Instead of expanding its Olympic Dam project, BHP Billiton (ASX: BHP), the world's biggest miner, is on a contracting mode. On Wednesday, the miner announced job cuts at its copper-uranium-gold project.

Although BHP did not release the number of workers to be axed, reports indicated about 60 would become unemployed. Most of them are operational staff at BHP's Olympic Dam and contractors from its human resources, finance and administrative units in Adelaide.

BHP said it is still finalising the number of affected employees as part of the company's cost-cutting initiatives.

"Olympic Dam continued to focus on reducing overheads, operating costs and non-essential expenditures to ensure it remains competitive in the current environment of sustained lower commodity prices and a strong Australian dollar," a BHP spokeswoman said in a statement on Wednesday.

The spokeswoman clarified that the job cuts are not linked to the cancellation in August of the $30-billion expansion of the Olympic Dam mega project which also resulted in members of the project team whittled down to 50 from 200.

In December, BHP further cut more jobs as a result of the transfer of control of the Olympic Dam project from Australian to the company's base metal division in Chile.

The miner attributed the latest job cuts to weaker prices of commodities in the global market and the strong Australian currency, plus rising operational costs.

In spite of the fresh round of lay offs, BHP has on its Olympic Dam payroll over 3,500 workers. The project is Australia's largest underground mine and one of the largest mines in the world.

Once considered a booming sector, Australia's resource industry continues to recoil from the lower prices of iron ore and coal, causing the loss of a total of 13,000 out of 255,000 jobs during the last six months of 2012, data from the Australian Bureau of Statistics said.

Meanwhile, another crisis is looming over the coal industry as rail drivers in New South Wales are scheduled to walk off their jobs for 48 hours beginning Friday. The strike is the result of breakdown in mediation talks between the Rail, Tram and Bus Union and Pacific National Coal over an enterprise agreement covering 800 employees.

The impending strike threatens the delivery of coal of Xstrata and Whitehaven despite involvement of Workplace Relations Minister Bill Shorten and the Fair Work Commission (FWC) in the negotiations.

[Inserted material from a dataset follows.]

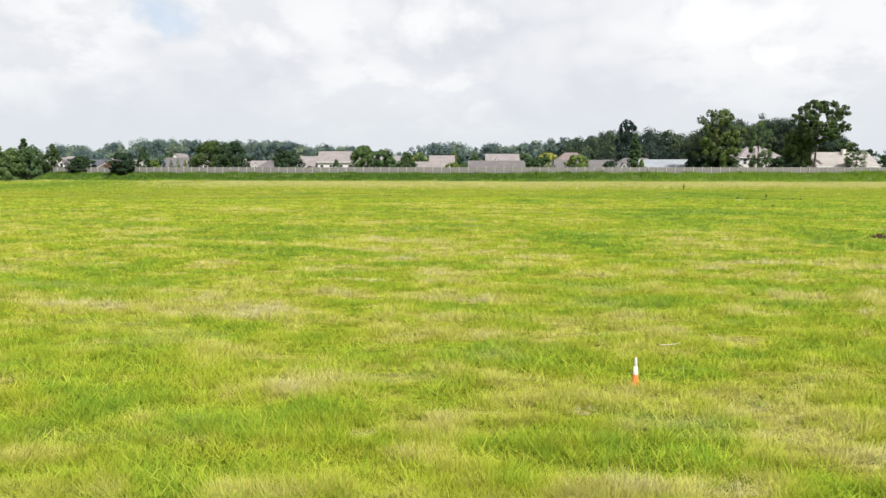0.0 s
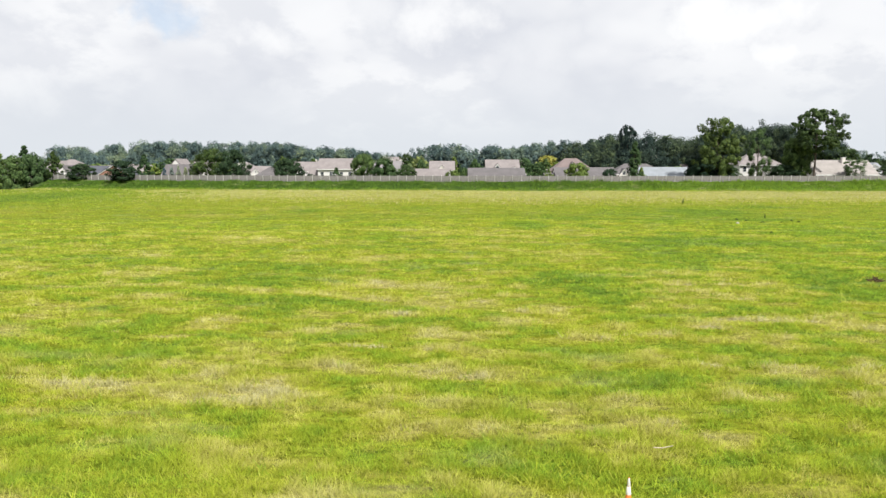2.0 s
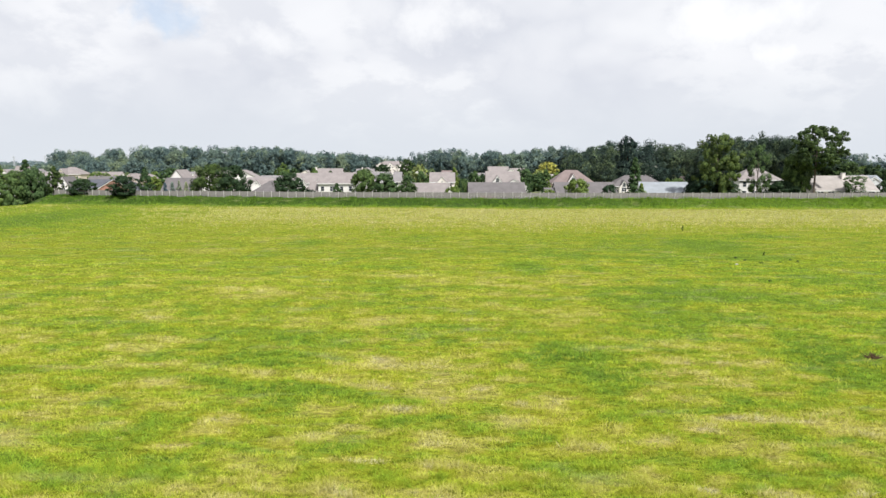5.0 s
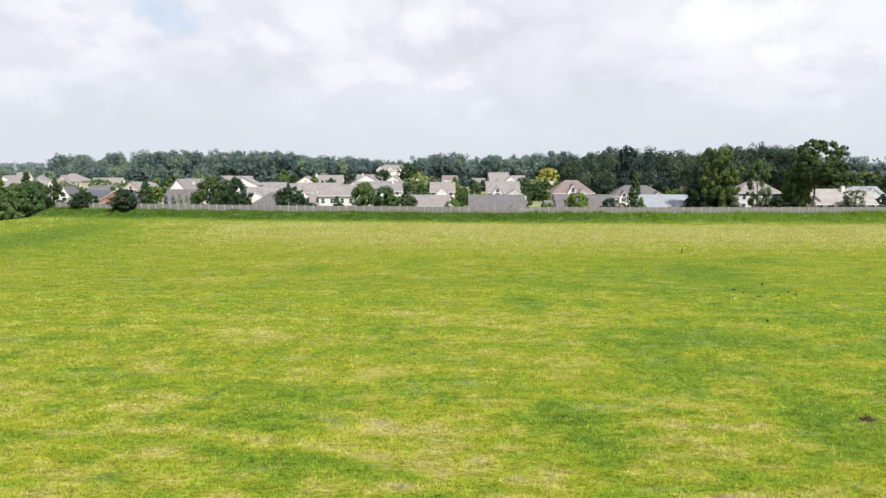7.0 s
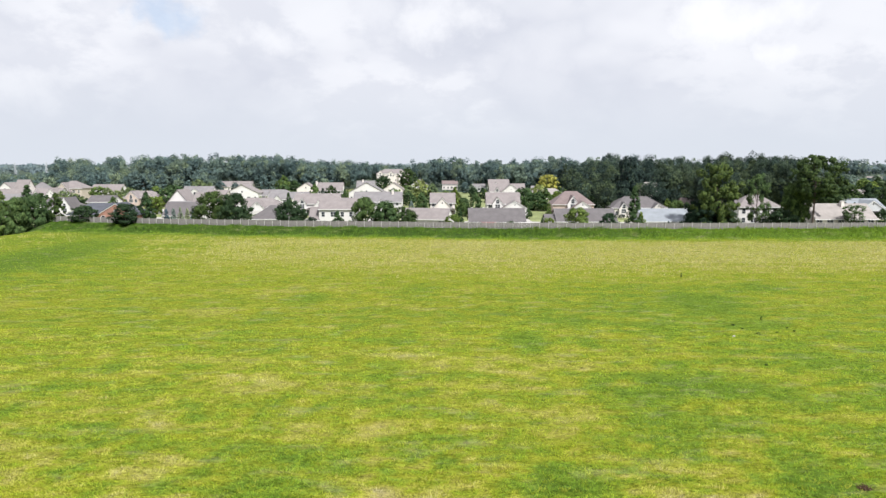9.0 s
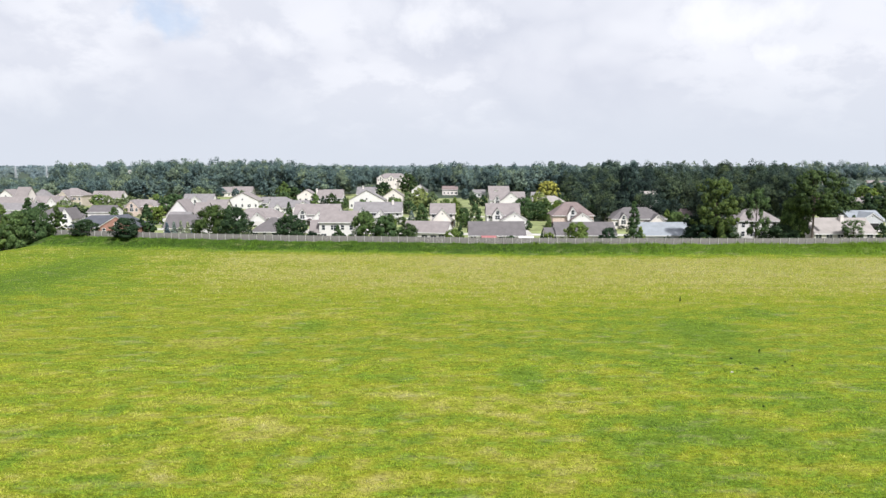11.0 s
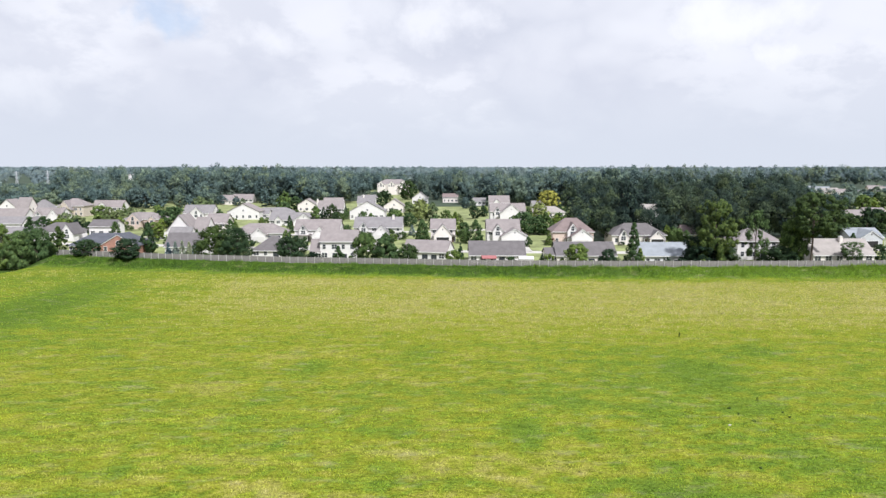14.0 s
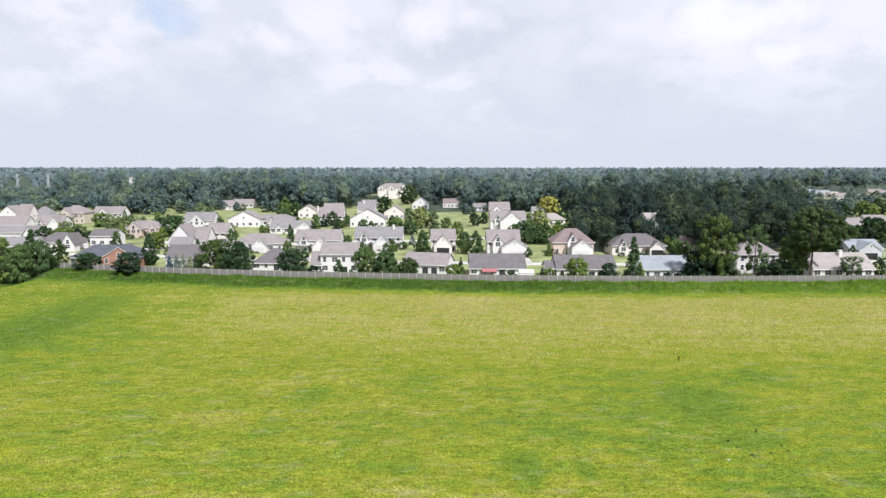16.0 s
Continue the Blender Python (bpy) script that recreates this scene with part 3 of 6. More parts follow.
build_grass("dry_grass", 330000, 6, 60, 0.175, 0.0007, 1.0, M_STEM, "pale straw-coloured seeding grass stems")


def build_bank_growth():
    """Rank weeds on the bank below the fence."""
    n = 90000
    x = rng.uniform(-121, 150, n)
    d = rng.uniform(-12, -0.5, n)
    y = fence_y(x) + d
    h = (0.10 + 0.75 * cloudy(x, y, 0.3, 15, 3) ** 1.5) * rng.uniform(0.5, 1.3, n) * smooth(-8, -4.5, d + rng.normal(0, 1, n)) * (1 + smooth(-2.5, -0.8, d) * (0.4 + 0.8 * smooth(10, 70, x)))
    ok = h > 0.1
    tagged(new("bank_weeds", grass_mesh("bank_weeds", x[ok], y[ok], h[ok], rng.uniform(0.12, 0.3, n)[ok], 1.0, M_BLADE)), "rank dark green weeds on the bank", "weeds", kind="stuff")


build_bank_growth()


def build_leafy_weeds():
    """Broad-leaved weeds and coarse tussocks scattered through the sward."""
    n, per = 12000, 22
    cx, cy = scatter(n, 6.5, 48)
    ok = rng.uniform(0, 1, len(cx)) < 0.12 + 0.7 * smooth(0.42, 0.6, lushness(cx, cy))
    cx, cy = cx[ok], cy[ok]
    size = rng.uniform(0.5, 1.5, len(cx))
    x = np.repeat(cx, per) + rng.normal(0, 0.13, len(cx) * per) * np.repeat(size, per)
    y = np.repeat(cy, per) + rng.normal(0, 0.13, len(cx) * per) * np.repeat(size, per)
    h = rng.uniform(0.09, 0.22, len(x)) * np.repeat(size, per)
    w = rng.uniform(0.014, 0.032, len(x)) * (1 + y * 0.015)
    lush = np.repeat(rng.uniform(0.36, 0.66, len(cx)), per)
    tagged(new("meadow_weeds", grass_mesh("meadow_weeds", x, y, h, w, 1.7, M_BLADE, lush)), "bright broad-leaved weeds and tussocks in the meadow", "weeds", kind="stuff")


build_leafy_weeds()


def build_seed_heads():
    """A belt of tall dry seed heads standing in front of the bank."""
    n = 95000
    x = rng.uniform(-118, 165, n)
    y = fence_y(x) + rng.uniform(-68, -9, n) * rng.uniform(0.5, 1.0, n) - 5
    ok = lushness(x, y) < 0.42 + rng.normal(0, 0.06, n)
    x, y, n = x[ok], y[ok], int(ok.sum())
    h = rng.uniform(0.2, 0.45, n) * (0.5 + cloudy(x, y, 0.08, 33, 3))
    tagged(new("dry_grass", grass_mesh("dry_grass", x, y, h, rng.uniform(0.05, 0.10, n), 1.2, M_STEM, rng.uniform(0.05, 0.34, n))), "tall straw-coloured seed heads before the bank", "grass", kind="stuff")
    # and thinly through the middle of the meadow
    n = 26000
    y = rng.uniform(92, 165, n)
    x = rng.uniform(-1, 1, n) * (y * 0.85 + 8)
    ok = (y < fence_y(x) - 9) & (x > -118)
    x, y = x[ok], y[ok]
    h = rng.uniform(0.22, 0.42, len(x)) * (0.5 + cloudy(x * 0.3, y, 0.3, 37, 3))
    tagged(new("dry_grass", grass_mesh("dry_grass", x, y, h, rng.uniform(0.03, 0.08, len(x)), 0.7, M_STEM, rng.uniform(0.5, 0.8, len(x)))), "pale seeding grass standing thinly in the meadow", "grass", kind="stuff")


build_seed_heads()


# ---------------------------------------------------------------- builders
def part(name, bm, mat, parent, label="", smooth_faces=False):
    me = bpy.data.meshes.new(name)
    bm.to_mesh(me)
    bm.free()
    me.materials.append(mat)
    if smooth_faces:
        me.polygons.foreach_set("use_smooth", np.ones(len(me.polygons), bool))
    ob = new(name, me)
    ob.parent = parent
    return tagged(ob, label)


def add_box(bm, x0, x1, y0, y1, z0, z1, bevel=0.0):
    v = [bm.verts.new(p) for p in ((x0, y0, z0), (x1, y0, z0), (x1, y1, z0), (x0, y1, z0), (x0, y0, z1), (x1, y0, z1), (x1, y1, z1), (x0, y1, z1))]
    fs = [bm.faces.new([v[i] for i in f]) for f in ((3, 2, 1, 0), (4, 5, 6, 7), (0, 1, 5, 4), (1, 2, 6, 5), (2, 3, 7, 6), (3, 0, 4, 7))]
    if bevel:
        bmesh.ops.bevel(bm, geom=list({e for f in fs for e in f.edges}), offset=bevel, segments=1, affect="EDGES")
    return bm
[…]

Because of this development, the two miners are studying the possibility of applying to the FWC for third-party termination orders to legally prevent the strike on the basis of significant economic harm the industrial action could cause.

At stake is the delivery of 600,000 tonnes of coal valued at more than $55 million which could not move because of 40 idle trains that block the NSW rail lines.

The union sought 9, 7 and 7 per cent pay hikes spread over three years, but Pacific National offered only 4 per cent for the same three-year period.